- _INSTRUCTIONS TO FOLLOW_: Begin with the line that contains "for curve in" and end with the line that contains "return look(eye, eye + way, lean)": copy that span of lines exactly, and nothing outside it.

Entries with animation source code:
···
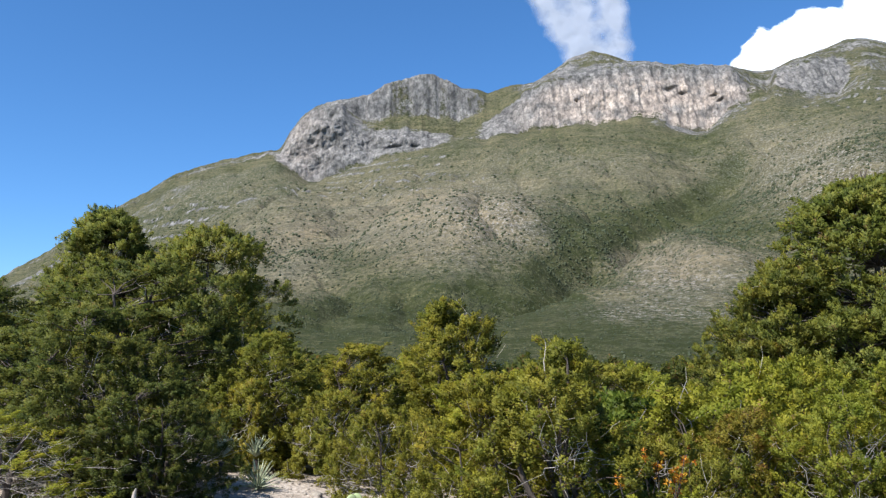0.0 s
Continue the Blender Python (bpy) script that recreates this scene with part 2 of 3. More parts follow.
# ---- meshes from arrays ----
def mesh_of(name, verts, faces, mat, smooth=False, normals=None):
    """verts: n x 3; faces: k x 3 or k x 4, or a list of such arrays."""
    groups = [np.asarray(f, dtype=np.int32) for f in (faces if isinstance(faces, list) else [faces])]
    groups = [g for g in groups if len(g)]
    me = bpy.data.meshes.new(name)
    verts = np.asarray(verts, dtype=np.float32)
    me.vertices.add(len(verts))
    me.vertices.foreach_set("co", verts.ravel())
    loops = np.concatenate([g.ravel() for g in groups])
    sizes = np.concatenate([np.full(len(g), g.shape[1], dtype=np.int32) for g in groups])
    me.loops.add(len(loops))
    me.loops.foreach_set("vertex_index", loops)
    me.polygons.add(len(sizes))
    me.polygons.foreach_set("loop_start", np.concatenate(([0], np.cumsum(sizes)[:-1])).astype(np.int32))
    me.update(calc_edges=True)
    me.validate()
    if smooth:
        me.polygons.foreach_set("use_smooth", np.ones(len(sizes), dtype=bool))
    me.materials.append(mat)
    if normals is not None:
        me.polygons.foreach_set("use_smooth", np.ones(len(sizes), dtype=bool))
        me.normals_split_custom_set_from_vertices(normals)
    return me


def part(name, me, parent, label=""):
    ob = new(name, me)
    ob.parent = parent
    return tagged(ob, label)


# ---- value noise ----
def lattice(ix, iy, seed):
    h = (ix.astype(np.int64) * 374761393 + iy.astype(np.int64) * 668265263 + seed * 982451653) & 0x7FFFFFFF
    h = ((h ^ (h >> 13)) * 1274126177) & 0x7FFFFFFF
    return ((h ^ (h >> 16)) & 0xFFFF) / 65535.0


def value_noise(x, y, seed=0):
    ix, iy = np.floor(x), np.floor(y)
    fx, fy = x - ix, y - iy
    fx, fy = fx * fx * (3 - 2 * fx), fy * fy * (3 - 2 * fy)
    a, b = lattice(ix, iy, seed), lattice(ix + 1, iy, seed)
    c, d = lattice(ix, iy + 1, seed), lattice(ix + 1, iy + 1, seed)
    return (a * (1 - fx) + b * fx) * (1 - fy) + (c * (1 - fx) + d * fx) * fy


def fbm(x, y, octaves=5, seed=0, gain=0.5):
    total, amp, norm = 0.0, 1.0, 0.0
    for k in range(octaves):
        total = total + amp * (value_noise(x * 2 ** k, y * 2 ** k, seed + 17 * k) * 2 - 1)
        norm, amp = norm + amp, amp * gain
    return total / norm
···
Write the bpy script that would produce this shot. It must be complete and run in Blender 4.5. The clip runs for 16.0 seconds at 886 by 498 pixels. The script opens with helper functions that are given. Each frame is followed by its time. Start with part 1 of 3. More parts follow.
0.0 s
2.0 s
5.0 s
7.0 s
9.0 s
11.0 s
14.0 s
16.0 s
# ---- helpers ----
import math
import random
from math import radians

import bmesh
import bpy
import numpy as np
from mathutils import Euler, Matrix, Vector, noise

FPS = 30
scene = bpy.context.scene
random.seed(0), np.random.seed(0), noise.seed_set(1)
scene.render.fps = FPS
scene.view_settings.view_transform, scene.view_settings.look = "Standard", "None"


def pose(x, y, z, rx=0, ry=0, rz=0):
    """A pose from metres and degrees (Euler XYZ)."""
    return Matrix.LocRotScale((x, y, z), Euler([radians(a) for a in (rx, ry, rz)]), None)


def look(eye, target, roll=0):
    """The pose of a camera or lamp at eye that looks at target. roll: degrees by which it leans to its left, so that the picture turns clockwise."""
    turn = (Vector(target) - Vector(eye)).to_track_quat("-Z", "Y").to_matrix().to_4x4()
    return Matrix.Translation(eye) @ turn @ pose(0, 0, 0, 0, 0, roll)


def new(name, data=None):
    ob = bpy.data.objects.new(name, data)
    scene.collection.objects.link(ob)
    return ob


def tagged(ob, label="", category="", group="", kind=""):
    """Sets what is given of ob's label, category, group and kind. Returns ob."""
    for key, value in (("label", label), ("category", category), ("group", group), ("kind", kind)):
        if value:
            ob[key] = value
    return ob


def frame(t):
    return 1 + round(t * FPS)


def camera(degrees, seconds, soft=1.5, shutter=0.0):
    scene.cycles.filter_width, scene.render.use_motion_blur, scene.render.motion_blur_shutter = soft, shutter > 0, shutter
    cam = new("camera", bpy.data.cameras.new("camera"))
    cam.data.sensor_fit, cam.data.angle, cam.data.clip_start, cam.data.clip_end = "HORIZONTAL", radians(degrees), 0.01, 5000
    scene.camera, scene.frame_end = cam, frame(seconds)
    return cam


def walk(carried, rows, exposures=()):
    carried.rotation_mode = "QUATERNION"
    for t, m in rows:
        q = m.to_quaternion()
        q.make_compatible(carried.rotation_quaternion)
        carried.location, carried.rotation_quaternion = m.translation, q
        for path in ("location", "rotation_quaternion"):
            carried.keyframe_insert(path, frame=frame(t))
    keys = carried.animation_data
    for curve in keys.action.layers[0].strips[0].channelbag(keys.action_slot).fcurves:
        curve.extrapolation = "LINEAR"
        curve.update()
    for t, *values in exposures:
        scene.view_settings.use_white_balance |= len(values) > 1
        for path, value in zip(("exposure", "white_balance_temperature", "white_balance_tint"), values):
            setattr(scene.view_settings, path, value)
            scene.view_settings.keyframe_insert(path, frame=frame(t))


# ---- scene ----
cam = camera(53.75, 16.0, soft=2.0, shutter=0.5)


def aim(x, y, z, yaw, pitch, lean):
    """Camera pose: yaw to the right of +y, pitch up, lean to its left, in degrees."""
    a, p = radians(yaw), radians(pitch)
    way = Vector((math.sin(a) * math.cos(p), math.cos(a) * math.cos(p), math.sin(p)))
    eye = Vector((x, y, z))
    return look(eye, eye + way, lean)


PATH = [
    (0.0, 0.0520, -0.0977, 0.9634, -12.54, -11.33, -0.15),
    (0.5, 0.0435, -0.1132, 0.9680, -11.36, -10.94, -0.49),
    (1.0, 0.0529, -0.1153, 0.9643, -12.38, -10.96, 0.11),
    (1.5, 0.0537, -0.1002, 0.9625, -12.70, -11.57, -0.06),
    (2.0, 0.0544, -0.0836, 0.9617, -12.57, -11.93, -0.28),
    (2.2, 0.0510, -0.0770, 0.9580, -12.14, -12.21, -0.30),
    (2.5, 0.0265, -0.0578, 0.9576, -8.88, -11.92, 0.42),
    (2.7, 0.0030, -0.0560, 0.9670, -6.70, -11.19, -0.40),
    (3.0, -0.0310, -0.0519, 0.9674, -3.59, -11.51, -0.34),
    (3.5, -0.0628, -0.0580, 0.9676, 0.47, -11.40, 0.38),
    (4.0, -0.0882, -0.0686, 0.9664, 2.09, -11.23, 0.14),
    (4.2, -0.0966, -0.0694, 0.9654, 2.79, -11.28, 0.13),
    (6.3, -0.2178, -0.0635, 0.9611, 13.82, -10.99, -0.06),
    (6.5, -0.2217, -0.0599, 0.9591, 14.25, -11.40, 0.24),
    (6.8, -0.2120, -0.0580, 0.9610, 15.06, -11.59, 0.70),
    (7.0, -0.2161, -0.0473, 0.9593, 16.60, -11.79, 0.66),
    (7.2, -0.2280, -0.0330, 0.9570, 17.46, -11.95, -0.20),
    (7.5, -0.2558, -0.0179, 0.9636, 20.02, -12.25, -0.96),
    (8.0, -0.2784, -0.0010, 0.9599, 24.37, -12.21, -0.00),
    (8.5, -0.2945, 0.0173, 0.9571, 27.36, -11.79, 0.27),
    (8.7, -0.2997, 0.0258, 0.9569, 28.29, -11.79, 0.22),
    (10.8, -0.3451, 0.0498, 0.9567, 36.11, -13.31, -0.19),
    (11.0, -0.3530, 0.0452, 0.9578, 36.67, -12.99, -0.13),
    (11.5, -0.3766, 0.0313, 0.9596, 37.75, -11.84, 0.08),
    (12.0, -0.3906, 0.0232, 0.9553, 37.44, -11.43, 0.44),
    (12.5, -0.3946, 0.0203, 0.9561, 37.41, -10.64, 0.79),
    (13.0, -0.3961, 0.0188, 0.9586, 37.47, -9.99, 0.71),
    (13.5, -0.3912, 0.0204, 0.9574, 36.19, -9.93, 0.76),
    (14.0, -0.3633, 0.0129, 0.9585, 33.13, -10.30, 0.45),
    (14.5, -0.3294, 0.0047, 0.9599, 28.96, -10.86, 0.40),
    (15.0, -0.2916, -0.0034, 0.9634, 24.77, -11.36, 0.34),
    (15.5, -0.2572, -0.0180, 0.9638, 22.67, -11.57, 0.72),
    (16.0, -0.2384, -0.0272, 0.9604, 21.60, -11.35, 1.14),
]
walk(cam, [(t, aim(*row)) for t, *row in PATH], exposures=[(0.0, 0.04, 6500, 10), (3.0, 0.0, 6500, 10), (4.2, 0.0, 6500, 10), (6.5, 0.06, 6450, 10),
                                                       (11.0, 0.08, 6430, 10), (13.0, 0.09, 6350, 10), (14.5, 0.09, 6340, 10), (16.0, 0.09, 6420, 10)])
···
- _TASK ANSWER_:
    for curve in keys.action.layers[0].strips[0].channelbag(keys.action_slot).fcurves:
        curve.extrapolation = "LINEAR"
        curve.update()
    for t, *values in exposures:
        scene.view_settings.use_white_balance |= len(values) > 1
        for path, value in zip(("exposure", "white_balance_temperature", "white_balance_tint"), values):
            setattr(scene.view_settings, path, value)
            scene.view_settings.keyframe_insert(path, frame=frame(t))


# ---- scene ----
cam = camera(53.75, 16.0, soft=2.0, shutter=0.5)


def aim(x, y, z, yaw, pitch, lean):
    """Camera pose: yaw to the right of +y, pitch up, lean to its left, in degrees."""
    a, p = radians(yaw), radians(pitch)
    way = Vector((math.sin(a) * math.cos(p), math.cos(a) * math.cos(p), math.sin(p)))
    eye = Vector((x, y, z))
    return look(eye, eye + way, lean)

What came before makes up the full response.